Oct. 22, 2014, 5:57 PM
- Railroad stocks were hammered today after some executives threw cold water on the idea that the railroad industry is ripe for consolidation.
- Norfolk Southern (NYSE:NSC) CEO said during today's earnings conference call that he thinks a major merger would be “highly problematic,” since in the past they have led to "significant service problems for some period of time" and potential cost savings such as overlapping routes do not exist as much anymore.
- Yesterday, Canadian Pacific (NYSE:CP) CEO Hunter Harrison confirmed that talks with CSX fell apart after several meetings because they couldn't agree on key issues, and added that a deal with Kansas City Southern (NYSE:KSU) is unlikely because the stock is expensive.

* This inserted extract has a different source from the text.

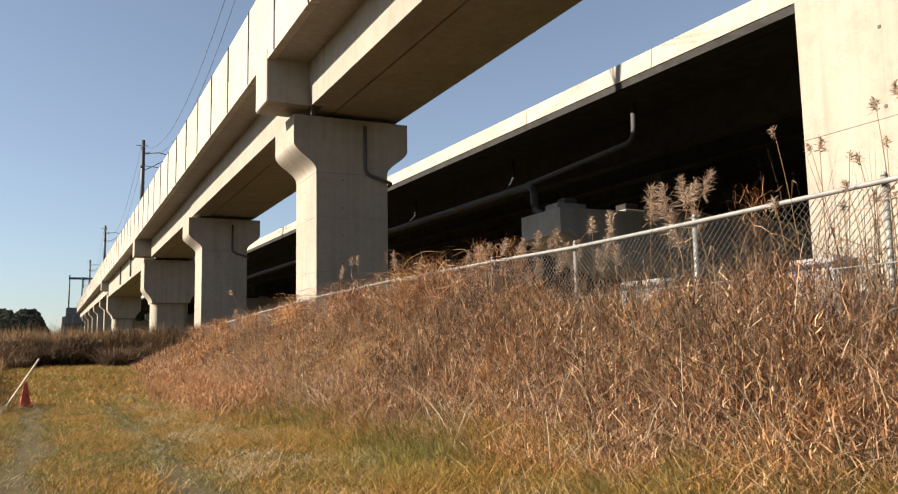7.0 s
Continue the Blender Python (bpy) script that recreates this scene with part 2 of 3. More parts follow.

- In today's trade: NSC -3%, CP -1.6%, CSX -0.6%, KSU -2.7%, UNP -1.8%, GWR -2.6%, CNI -0.9%, BRK.B -0.9%.
Oct. 13, 2014, 10:08 AM
- There's some bets being placed on M&A activity within the railroad sector after a weekend report of interest by Canadian Pacific in CSX (CSX +12.6%) stirs the pot.
- Gainers: Norfolk Southern (NYSE:NSC) +5.1%, Kansas City Southern (NYSE:KSU) +4.2%, Canadian Pacific (NYSE:CP) +3.2%, Union Pacific (NYSE:UNP) +1.0%, Canadian National Railway (NYSE:CNI) +1.3%.